[Saved entries]
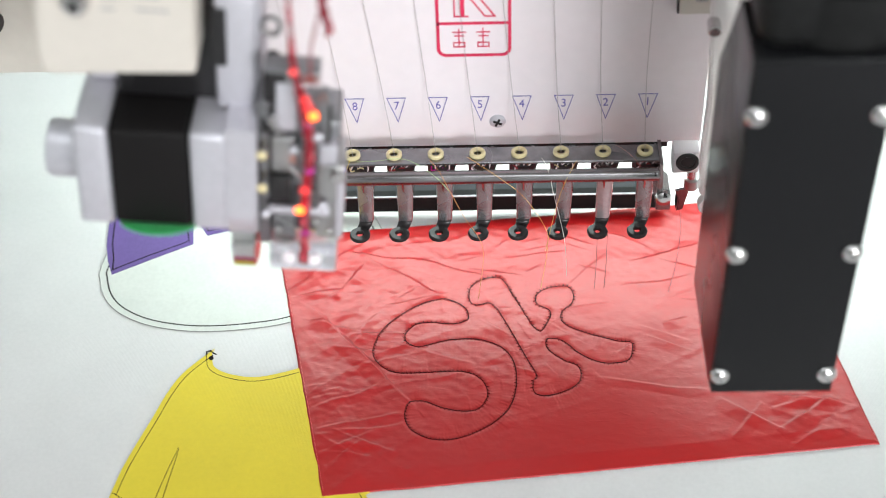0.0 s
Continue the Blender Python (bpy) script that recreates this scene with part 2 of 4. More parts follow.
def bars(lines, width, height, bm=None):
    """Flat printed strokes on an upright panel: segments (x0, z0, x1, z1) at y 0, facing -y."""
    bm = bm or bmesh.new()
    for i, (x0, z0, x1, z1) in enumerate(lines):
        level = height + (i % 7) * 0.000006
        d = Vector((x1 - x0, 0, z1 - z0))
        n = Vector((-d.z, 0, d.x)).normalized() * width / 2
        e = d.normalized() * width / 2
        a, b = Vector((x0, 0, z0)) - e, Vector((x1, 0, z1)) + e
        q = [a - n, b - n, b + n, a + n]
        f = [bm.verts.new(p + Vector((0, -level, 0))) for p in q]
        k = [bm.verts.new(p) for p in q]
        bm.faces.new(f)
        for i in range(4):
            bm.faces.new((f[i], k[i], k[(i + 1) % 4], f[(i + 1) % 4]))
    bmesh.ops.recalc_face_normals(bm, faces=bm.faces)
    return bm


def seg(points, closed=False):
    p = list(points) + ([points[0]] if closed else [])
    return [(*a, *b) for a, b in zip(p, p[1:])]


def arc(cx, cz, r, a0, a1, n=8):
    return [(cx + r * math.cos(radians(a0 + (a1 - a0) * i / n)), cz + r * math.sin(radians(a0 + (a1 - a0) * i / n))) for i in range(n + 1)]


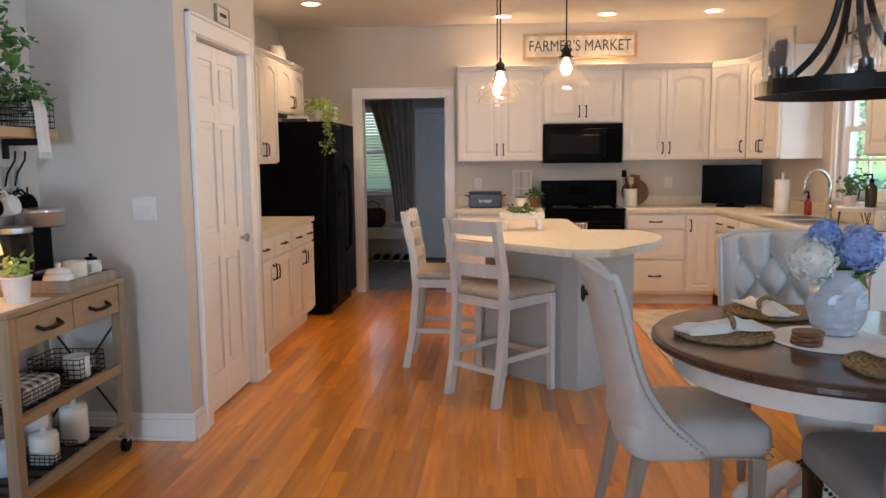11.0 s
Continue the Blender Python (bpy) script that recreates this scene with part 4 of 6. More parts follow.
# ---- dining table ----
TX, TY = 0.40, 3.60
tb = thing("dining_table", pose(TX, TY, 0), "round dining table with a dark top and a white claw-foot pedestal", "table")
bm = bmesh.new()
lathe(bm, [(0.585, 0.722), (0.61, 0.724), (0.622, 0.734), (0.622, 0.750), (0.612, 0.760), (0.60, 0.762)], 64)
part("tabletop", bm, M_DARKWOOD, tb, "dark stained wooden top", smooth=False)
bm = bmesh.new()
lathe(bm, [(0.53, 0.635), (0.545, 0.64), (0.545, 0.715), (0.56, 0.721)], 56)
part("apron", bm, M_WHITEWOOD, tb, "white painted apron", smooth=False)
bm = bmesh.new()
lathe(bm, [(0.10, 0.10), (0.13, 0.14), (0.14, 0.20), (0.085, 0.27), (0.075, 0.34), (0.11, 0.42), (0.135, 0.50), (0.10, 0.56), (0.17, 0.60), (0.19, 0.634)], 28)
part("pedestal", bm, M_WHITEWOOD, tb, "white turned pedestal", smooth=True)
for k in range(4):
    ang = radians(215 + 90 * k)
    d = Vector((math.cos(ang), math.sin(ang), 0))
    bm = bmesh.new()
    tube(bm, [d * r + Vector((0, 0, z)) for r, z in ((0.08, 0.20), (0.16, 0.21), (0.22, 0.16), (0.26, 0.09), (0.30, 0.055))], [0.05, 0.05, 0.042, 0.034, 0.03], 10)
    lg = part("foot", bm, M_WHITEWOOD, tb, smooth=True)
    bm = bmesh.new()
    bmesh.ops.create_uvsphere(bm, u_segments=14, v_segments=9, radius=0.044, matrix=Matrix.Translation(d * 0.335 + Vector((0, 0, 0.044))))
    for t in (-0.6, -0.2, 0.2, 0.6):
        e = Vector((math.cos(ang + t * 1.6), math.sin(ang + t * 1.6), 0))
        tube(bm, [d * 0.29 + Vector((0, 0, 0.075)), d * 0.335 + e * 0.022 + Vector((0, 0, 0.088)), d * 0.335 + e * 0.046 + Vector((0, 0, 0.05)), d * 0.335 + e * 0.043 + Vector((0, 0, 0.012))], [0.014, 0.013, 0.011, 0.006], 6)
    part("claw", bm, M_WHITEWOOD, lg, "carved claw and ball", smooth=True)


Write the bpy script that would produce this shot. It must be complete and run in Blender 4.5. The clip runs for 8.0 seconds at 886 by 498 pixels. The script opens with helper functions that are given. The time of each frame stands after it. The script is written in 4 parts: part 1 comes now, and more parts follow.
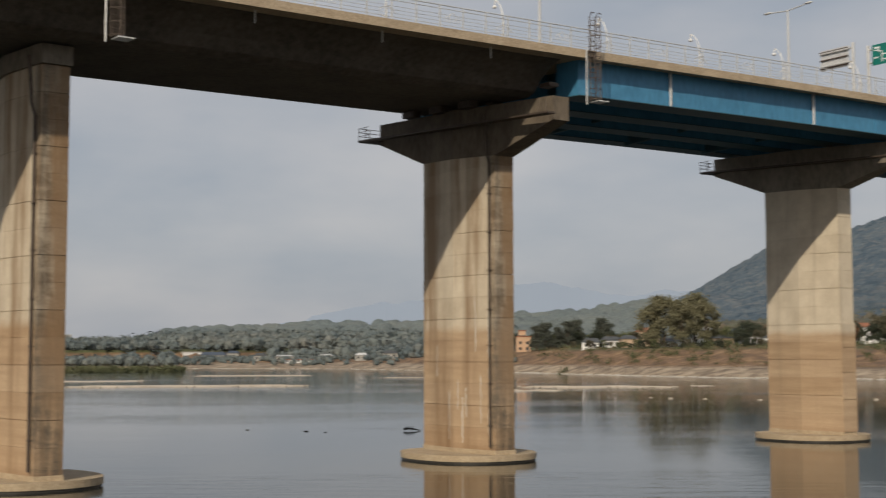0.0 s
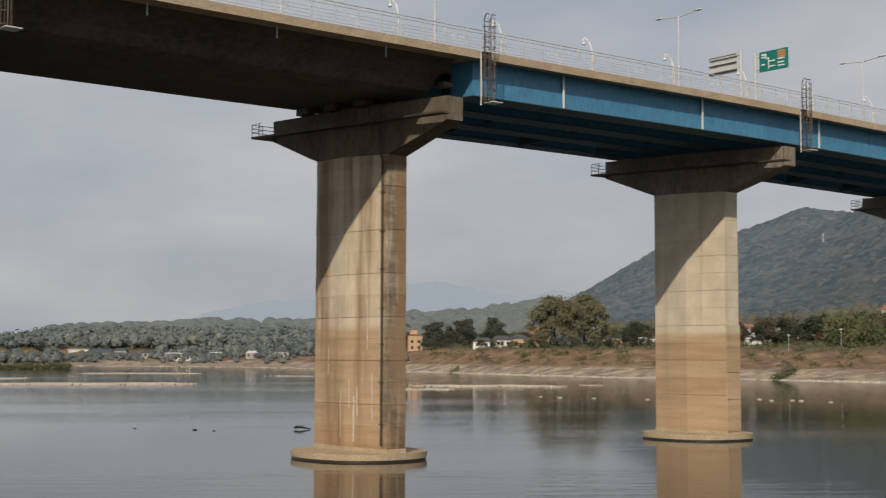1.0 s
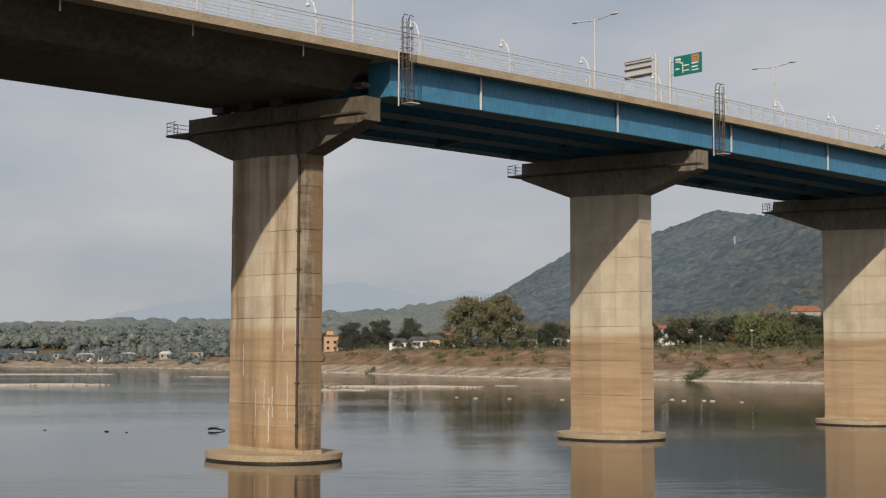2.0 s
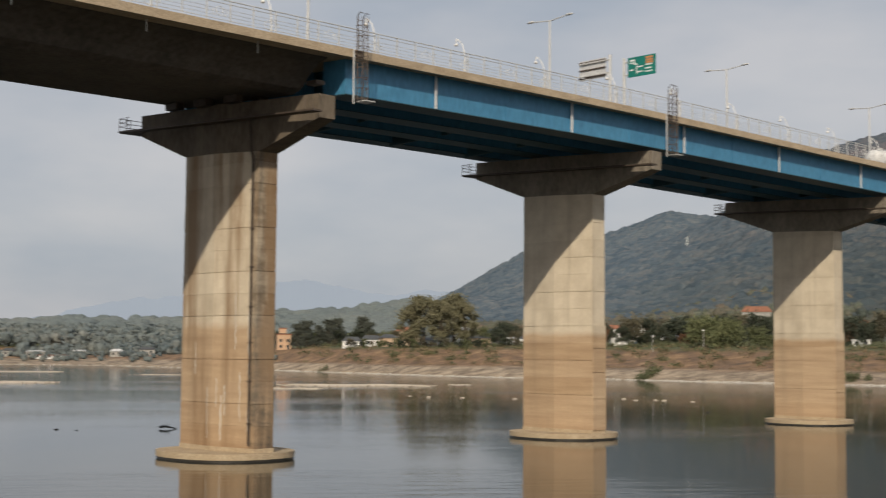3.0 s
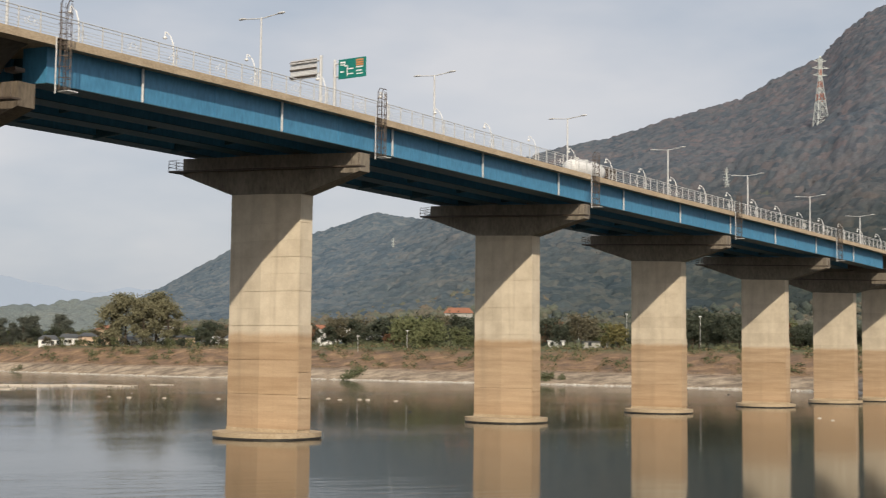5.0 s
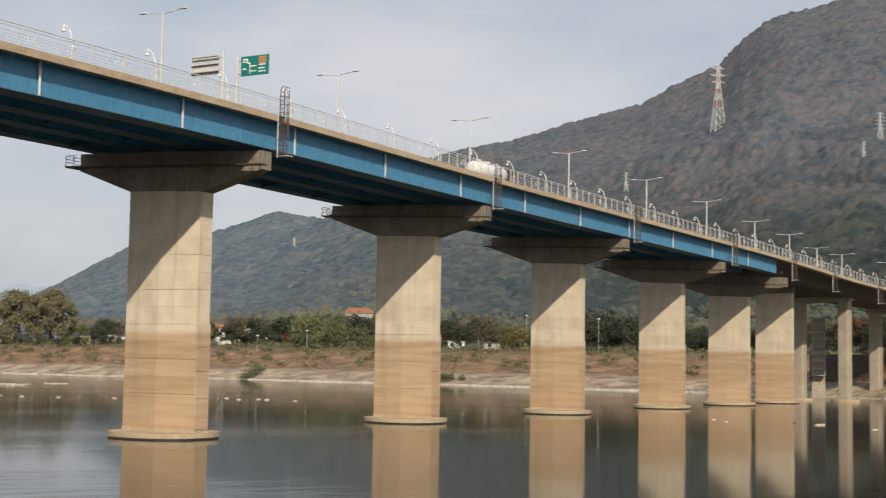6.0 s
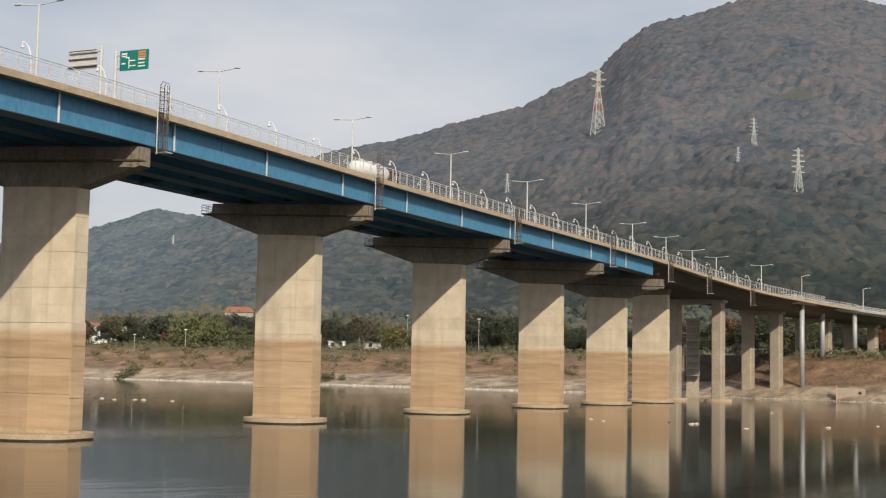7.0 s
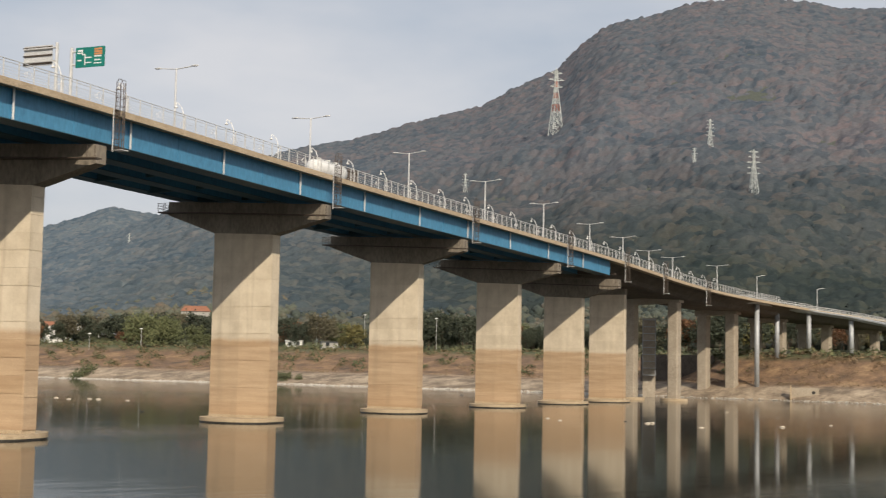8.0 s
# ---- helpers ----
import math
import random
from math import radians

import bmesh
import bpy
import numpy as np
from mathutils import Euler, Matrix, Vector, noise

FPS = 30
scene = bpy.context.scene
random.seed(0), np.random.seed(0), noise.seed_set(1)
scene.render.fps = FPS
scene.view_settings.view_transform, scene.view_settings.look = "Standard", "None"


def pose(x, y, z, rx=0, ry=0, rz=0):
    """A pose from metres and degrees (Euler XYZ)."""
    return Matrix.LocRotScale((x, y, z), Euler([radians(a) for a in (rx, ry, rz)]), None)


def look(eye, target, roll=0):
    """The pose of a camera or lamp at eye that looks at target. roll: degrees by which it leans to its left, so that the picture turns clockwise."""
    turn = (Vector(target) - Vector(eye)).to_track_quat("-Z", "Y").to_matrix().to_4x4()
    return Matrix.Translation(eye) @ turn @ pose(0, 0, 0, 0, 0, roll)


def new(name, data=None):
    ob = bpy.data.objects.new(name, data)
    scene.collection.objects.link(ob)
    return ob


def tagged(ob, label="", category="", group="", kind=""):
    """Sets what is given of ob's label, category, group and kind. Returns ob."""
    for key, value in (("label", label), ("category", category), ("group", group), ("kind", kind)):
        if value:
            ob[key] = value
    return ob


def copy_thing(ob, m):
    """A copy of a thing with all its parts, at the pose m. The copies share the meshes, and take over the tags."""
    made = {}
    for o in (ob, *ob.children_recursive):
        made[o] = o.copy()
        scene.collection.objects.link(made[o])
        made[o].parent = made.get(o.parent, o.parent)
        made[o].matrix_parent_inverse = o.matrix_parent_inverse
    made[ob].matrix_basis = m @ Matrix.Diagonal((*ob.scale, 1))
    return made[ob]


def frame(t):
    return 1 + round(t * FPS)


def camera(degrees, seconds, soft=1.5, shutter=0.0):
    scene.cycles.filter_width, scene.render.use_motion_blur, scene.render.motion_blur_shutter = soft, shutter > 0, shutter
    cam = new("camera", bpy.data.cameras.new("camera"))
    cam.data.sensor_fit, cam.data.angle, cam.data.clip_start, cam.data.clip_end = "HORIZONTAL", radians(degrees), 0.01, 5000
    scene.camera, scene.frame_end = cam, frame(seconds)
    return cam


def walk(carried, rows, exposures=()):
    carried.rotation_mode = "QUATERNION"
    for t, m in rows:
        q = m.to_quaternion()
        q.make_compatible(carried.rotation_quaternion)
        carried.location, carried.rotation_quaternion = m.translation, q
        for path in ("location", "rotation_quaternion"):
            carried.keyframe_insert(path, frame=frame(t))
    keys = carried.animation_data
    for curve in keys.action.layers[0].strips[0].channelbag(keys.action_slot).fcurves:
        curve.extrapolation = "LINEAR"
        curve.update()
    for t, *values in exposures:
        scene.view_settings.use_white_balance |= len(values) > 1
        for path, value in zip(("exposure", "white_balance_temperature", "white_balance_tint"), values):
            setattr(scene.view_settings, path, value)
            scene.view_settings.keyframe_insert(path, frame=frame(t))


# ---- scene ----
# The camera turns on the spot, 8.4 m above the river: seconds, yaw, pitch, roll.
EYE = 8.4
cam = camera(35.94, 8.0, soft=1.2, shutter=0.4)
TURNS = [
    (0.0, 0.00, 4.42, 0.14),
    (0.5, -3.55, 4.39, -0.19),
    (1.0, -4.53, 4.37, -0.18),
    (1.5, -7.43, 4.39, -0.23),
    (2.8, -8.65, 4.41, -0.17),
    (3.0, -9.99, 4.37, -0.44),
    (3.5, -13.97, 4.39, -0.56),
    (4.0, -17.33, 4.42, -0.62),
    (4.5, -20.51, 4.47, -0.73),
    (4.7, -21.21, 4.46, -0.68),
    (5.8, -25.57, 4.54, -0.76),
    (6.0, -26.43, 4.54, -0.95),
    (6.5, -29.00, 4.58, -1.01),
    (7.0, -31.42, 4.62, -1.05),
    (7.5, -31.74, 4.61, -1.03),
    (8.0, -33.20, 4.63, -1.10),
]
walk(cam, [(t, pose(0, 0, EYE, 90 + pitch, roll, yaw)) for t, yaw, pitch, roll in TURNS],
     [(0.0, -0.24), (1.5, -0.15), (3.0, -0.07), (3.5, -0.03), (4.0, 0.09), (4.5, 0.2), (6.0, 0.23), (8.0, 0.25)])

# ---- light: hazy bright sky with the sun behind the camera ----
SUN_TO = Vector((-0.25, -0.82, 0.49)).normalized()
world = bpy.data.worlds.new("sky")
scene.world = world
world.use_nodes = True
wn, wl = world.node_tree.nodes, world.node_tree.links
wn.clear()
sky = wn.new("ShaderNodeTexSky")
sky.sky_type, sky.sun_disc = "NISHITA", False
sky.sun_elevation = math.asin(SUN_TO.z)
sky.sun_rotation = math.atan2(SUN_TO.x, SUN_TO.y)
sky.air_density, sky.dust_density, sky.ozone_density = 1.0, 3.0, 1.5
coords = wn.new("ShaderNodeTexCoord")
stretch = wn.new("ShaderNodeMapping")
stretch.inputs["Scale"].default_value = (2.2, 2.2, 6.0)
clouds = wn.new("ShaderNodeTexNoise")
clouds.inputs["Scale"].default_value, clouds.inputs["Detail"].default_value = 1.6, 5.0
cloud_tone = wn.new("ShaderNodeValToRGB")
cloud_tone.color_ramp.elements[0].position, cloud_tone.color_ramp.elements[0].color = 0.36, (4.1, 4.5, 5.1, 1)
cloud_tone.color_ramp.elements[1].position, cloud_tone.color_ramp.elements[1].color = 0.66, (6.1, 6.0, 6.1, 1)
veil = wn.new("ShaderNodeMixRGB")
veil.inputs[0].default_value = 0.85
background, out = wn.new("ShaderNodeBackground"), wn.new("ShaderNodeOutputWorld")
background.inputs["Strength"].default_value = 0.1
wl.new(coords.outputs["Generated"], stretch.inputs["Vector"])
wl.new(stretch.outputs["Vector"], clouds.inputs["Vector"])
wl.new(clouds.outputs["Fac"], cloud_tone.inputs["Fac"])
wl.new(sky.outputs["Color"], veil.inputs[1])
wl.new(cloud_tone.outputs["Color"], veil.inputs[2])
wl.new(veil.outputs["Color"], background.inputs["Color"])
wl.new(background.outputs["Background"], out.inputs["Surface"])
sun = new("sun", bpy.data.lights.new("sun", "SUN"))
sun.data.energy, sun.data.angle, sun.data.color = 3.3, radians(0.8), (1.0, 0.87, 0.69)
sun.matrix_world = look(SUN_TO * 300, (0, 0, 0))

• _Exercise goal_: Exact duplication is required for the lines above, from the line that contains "curve.update()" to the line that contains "setattr(scene.view_settings, path, value)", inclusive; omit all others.

• _Output of the task_:
        curve.update()
    for t, *values in exposures:
        scene.view_settings.use_white_balance |= len(values) > 1
        for path, value in zip(("exposure", "white_balance_temperature", "white_balance_tint"), values):
            setattr(scene.view_settings, path, value)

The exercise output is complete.